What this task involves: Count every line where "import" occurs. Give the total alone.

Data block:
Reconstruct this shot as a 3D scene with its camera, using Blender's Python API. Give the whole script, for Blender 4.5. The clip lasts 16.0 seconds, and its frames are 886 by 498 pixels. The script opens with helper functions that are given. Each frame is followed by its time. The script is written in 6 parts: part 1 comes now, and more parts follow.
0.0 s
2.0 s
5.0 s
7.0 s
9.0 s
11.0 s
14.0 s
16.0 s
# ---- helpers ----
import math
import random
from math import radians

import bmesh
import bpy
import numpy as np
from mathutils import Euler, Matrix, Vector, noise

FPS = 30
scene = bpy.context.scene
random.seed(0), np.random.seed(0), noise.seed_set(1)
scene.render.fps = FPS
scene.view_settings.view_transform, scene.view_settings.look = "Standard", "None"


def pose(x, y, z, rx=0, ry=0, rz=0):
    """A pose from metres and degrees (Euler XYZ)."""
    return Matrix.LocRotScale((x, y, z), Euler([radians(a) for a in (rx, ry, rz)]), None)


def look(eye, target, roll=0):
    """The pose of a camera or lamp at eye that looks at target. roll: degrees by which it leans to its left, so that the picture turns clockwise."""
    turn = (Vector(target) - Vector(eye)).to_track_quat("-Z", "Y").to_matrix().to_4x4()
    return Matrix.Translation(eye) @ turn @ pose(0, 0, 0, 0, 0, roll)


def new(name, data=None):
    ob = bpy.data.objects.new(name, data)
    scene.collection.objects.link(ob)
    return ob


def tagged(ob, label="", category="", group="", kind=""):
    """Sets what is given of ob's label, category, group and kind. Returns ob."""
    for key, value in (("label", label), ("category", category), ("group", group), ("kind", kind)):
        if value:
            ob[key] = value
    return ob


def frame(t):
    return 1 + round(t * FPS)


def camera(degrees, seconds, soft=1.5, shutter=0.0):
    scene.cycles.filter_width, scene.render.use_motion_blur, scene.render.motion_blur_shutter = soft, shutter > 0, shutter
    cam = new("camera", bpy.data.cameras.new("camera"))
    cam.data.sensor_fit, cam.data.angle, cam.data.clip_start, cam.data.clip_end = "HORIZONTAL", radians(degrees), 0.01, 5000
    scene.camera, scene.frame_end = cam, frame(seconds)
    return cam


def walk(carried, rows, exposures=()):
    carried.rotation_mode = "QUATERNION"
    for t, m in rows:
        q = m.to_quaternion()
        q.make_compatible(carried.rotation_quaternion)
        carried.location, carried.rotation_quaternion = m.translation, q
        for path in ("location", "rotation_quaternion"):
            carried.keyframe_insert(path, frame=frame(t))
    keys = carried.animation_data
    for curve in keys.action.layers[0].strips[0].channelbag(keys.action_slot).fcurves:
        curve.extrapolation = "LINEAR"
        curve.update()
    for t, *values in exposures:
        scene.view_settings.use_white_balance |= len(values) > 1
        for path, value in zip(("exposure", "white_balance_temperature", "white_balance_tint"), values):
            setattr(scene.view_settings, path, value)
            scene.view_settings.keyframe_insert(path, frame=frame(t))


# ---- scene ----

Answer to the exercise: 7